On Feb 3, 12:21 pm, Newps wrote:
Alright, according to Wikipedia there are 609,000 active pilots. You do
the math.


I did. 99.9% of all pilots don't live in Iowa City.

3 mile radius for a few hours at a time. Big deal. I live in fire
country. We have more TFR's for that than all the rest of the TFR's put
together and the sizes and the shapes vary.
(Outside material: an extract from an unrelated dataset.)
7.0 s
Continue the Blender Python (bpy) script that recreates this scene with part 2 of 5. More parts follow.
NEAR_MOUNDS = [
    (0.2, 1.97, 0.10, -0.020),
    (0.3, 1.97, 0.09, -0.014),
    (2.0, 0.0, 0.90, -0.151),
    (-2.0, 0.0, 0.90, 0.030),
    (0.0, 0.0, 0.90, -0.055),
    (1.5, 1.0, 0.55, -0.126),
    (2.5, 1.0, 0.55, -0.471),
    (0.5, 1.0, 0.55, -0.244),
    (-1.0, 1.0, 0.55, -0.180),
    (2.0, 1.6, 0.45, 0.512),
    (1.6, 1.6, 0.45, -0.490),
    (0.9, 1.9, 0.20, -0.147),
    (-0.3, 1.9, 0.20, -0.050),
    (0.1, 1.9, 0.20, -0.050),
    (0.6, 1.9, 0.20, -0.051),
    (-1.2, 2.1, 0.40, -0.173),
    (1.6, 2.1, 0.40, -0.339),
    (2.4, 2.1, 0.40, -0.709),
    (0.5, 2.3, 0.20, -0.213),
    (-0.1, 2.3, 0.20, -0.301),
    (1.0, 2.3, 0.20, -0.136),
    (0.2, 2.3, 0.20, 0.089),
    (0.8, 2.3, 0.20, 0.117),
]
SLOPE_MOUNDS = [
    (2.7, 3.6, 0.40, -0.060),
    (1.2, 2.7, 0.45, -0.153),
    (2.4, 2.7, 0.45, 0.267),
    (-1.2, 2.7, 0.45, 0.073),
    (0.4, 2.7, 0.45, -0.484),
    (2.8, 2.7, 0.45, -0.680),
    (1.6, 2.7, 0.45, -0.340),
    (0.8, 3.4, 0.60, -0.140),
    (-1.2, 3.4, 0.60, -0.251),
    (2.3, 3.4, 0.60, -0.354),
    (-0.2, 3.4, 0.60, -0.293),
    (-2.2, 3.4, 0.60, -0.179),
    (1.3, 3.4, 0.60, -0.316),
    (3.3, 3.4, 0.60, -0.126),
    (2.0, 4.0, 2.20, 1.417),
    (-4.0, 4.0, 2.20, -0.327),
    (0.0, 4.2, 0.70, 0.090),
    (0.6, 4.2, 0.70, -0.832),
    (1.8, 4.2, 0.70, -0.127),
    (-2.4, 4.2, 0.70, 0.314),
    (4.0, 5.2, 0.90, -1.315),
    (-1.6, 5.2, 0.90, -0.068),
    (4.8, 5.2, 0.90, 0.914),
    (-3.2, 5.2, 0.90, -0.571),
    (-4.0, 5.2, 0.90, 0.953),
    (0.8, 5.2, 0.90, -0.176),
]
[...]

Firefighting TFR vs. national security TFR. No comparison. Fire TFRs
are hardly *ever* in the midst of complicated airspace, are so low
you'd have to crash into one to find it, and are trivial to navigate
around. All the ones I named are in and around B & C airspace, and
the consequences of violating them are egregious. There are no more
or less fire TFRs after 9-11. There are one hell of a lot more
"national security" TFRs after.


Those are criminal proceedings, pilot errors are administrative. Always
have been.


The distinction is hardly important when you're being led away from
the airport in handcuffs. How many times did you see that before
9-11? How many times were you randomly searched at an airport before
9-11? How many pilots were suspended in 2000? How 'bout 2005?
Compare the average suspension times before and after 9-11. AOPA did,
and it's drastically different. In 2000, NORAD scrambled fighters for
intercepts within U.S. borders a grand total of 0 times. In the 4
years following 9-11, they scrambled 1,600 times to intercept flights
within U.S. borders. Not one of the intercepted aircraft was a
terrorist, BTW.

Nothing changed there.


Oh good grief. Wake the hell up. Do you really believe that, or are
you just making sport of disagreeing with that mx guy?